Where L is the length of the turbine blade. From this we can see that wind power is proportional to the cube of wind speed and only linearly related to the density of the air. This is potentially good news since Mars, despite having 1/100th the atmosphere of Earth, is known for its dust storms. Does this mean it’s windy enough to sustain a Mars colony?

Best Case Scenario

It turns out that wind is not much faster on Mars than it is on Earth, with average speeds around 10 m/s. The fastest recorded wind speed on Mars is 30 m/s, during a dust storm. The average wind speed in the United States is around 5 m/s. This is good news for Mars, but there is a competing effect from Mars’ thin atmosphere. The greatest density for Mars’ atmosphere is roughly equal to the density of Earth’s atmosphere at 35 km. That density is approximately \(\rho_{Mars} \approx \rho_{Earth}|_{35km} \approx 0.0112\), calculated with linear interpolation of data.

Now we can calculate the ratio of wind power on Mars to wind power on Earth, and we can plug in some numbers (\(\rho_{E} \approx 1.225 kg/m^3\) at sea level)

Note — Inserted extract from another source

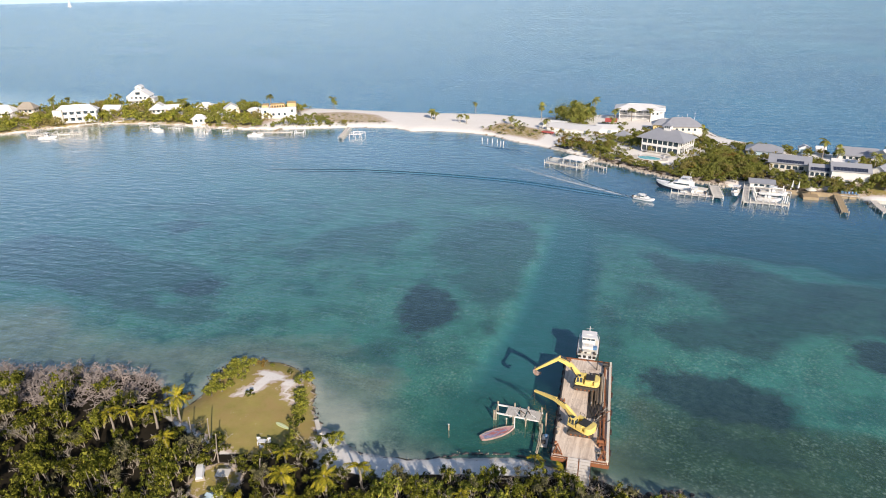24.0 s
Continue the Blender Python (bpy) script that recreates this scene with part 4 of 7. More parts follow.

\[\frac{P_{M}}{P_{E}} = \frac{\frac{1}{2}\rho_{M} \pi L^2 v_{M}^3}{\frac{1}{2}\rho_{E} \pi L^2 v_{E}^3}\] \[\frac{P_{M}}{P_{E}} = \frac{\rho_{M} v_{M}^3}{\rho_{E} v_{E}^3} = \frac{(0.0112)(30)^3}{(1.225)(5)^3} \approx 1.975\]

So, at best placing a wind turbine on Mars will generate twice as much power as an identical turbine on Earth (roughly speaking). But that was calculated using the highest recorded wind speed on mars. What if we use the average wind speeds for both?

Average Windspeeds

The average wind speed on mars ranges from 2 m/s to 7 m/s in the Martian summer and 5 m/s to 10 m/s in the Martian fall.

Let’s take the highest value, once again.

\[\frac{P_{M}}{P_{E}} = \frac{\rho_{M} v_{M}^3}{\rho_{E} v_{E}^3} = \frac{(0.0112)(10)^3}{(1.225)(5)^3} \approx 0.073\]

Even if the wind speed averaged 10 m/s year round, at best a wind turbine on Mars would generate just 7% of the energy an identical turbine on Earth would produce. I also neglected that fact that wind turbines have an ideal operating range and a “cut off” speed. The turbine produces the same power throughout its ideal range and the turbine is stopped beyond its cut off speed for safety reasons. If we applied the ideal range of velocities to our above equation, air density becomes the dominant factor.

The lesson here is that 1/100th of the air density means 1/100th of the power output.

Final Thoughts

Not only do wind turbines produce far less energy on Mars than they do on Earth, but they also have an exceptionally low power density. This means it would be impossibly expensive to launch all of the necessary materials to build wind turbines on Mars.

The answer in Red Mars is that nuclear power is required. “Shikata na gai, there is no other choice.”